** Start of Stored data **
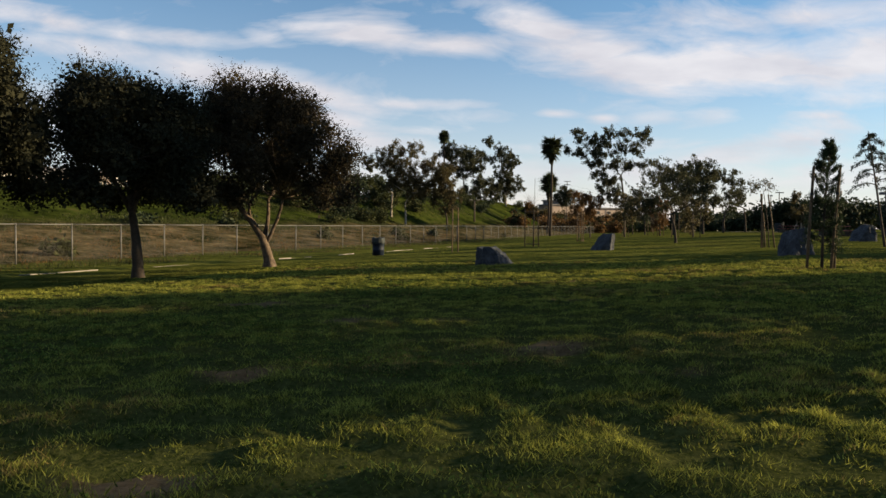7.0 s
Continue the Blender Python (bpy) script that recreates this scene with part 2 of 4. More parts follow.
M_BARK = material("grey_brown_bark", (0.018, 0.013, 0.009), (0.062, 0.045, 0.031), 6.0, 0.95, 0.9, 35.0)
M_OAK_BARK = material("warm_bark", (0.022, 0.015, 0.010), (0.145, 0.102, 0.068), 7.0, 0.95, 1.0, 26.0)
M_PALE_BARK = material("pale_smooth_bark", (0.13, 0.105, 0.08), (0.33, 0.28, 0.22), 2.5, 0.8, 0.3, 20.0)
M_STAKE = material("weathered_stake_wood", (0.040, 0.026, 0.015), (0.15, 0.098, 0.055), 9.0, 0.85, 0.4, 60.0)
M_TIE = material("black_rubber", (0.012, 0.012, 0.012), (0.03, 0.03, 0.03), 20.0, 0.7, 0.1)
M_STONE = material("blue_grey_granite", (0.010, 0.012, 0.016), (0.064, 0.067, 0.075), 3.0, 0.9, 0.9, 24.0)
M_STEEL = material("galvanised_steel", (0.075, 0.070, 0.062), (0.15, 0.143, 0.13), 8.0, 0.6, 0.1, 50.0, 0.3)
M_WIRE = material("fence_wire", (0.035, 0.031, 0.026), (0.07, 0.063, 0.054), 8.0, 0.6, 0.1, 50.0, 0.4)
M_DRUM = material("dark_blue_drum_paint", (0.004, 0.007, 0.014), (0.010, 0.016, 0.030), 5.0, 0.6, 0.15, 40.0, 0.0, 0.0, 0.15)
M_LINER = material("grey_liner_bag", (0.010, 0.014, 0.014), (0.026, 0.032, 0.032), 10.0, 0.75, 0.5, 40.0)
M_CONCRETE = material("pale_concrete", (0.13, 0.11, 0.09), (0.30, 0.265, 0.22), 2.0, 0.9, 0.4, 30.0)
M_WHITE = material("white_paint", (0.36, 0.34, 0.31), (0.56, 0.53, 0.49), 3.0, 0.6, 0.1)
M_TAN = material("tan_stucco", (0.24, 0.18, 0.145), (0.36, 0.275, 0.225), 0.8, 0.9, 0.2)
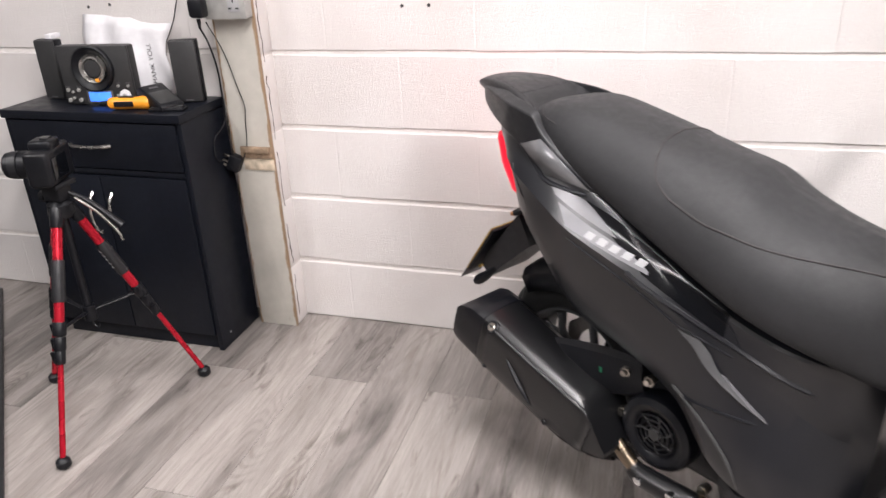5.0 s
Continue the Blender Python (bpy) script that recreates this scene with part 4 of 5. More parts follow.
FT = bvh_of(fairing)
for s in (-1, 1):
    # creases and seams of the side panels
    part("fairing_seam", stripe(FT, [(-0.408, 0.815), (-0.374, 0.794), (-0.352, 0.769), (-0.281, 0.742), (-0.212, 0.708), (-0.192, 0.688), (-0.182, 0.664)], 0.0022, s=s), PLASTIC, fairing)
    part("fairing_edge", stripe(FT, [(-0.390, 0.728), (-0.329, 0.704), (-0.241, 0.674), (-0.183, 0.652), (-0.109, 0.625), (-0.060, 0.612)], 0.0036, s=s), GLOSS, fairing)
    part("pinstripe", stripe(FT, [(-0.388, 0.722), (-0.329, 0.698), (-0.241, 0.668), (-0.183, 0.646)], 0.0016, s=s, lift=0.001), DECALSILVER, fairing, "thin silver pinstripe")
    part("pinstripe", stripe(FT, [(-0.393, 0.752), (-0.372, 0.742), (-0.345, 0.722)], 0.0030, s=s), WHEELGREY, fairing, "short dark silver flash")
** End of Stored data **
▶ [Exercise objective] Print each record exactly as it stands, leaving the images out.

▶ [Exercise result]
7.0 s
Continue the Blender Python (bpy) script that recreates this scene with part 2 of 4. More parts follow.
M_BARK = material("grey_brown_bark", (0.018, 0.013, 0.009), (0.062, 0.045, 0.031), 6.0, 0.95, 0.9, 35.0)
M_OAK_BARK = material("warm_bark", (0.022, 0.015, 0.010), (0.145, 0.102, 0.068), 7.0, 0.95, 1.0, 26.0)
M_PALE_BARK = material("pale_smooth_bark", (0.13, 0.105, 0.08), (0.33, 0.28, 0.22), 2.5, 0.8, 0.3, 20.0)
M_STAKE = material("weathered_stake_wood", (0.040, 0.026, 0.015), (0.15, 0.098, 0.055), 9.0, 0.85, 0.4, 60.0)
M_TIE = material("black_rubber", (0.012, 0.012, 0.012), (0.03, 0.03, 0.03), 20.0, 0.7, 0.1)
M_STONE = material("blue_grey_granite", (0.010, 0.012, 0.016), (0.064, 0.067, 0.075), 3.0, 0.9, 0.9, 24.0)
M_STEEL = material("galvanised_steel", (0.075, 0.070, 0.062), (0.15, 0.143, 0.13), 8.0, 0.6, 0.1, 50.0, 0.3)
M_WIRE = material("fence_wire", (0.035, 0.031, 0.026), (0.07, 0.063, 0.054), 8.0, 0.6, 0.1, 50.0, 0.4)
M_DRUM = material("dark_blue_drum_paint", (0.004, 0.007, 0.014), (0.010, 0.016, 0.030), 5.0, 0.6, 0.15, 40.0, 0.0, 0.0, 0.15)
M_LINER = material("grey_liner_bag", (0.010, 0.014, 0.014), (0.026, 0.032, 0.032), 10.0, 0.75, 0.5, 40.0)
M_CONCRETE = material("pale_concrete", (0.13, 0.11, 0.09), (0.30, 0.265, 0.22), 2.0, 0.9, 0.4, 30.0)
M_WHITE = material("white_paint", (0.36, 0.34, 0.31), (0.56, 0.53, 0.49), 3.0, 0.6, 0.1)
M_TAN = material("tan_stucco", (0.24, 0.18, 0.145), (0.36, 0.275, 0.225), 0.8, 0.9, 0.2)
5.0 s
Continue the Blender Python (bpy) script that recreates this scene with part 4 of 5. More parts follow.
FT = bvh_of(fairing)
for s in (-1, 1):
    # creases and seams of the side panels
    part("fairing_seam", stripe(FT, [(-0.408, 0.815), (-0.374, 0.794), (-0.352, 0.769), (-0.281, 0.742), (-0.212, 0.708), (-0.192, 0.688), (-0.182, 0.664)], 0.0022, s=s), PLASTIC, fairing)
    part("fairing_edge", stripe(FT, [(-0.390, 0.728), (-0.329, 0.704), (-0.241, 0.674), (-0.183, 0.652), (-0.109, 0.625), (-0.060, 0.612)], 0.0036, s=s), GLOSS, fairing)
    part("pinstripe", stripe(FT, [(-0.388, 0.722), (-0.329, 0.698), (-0.241, 0.668), (-0.183, 0.646)], 0.0016, s=s, lift=0.001), DECALSILVER, fairing, "thin silver pinstripe")
    part("pinstripe", stripe(FT, [(-0.393, 0.752), (-0.372, 0.742), (-0.345, 0.722)], 0.0030, s=s), WHEELGREY, fairing, "short dark silver flash")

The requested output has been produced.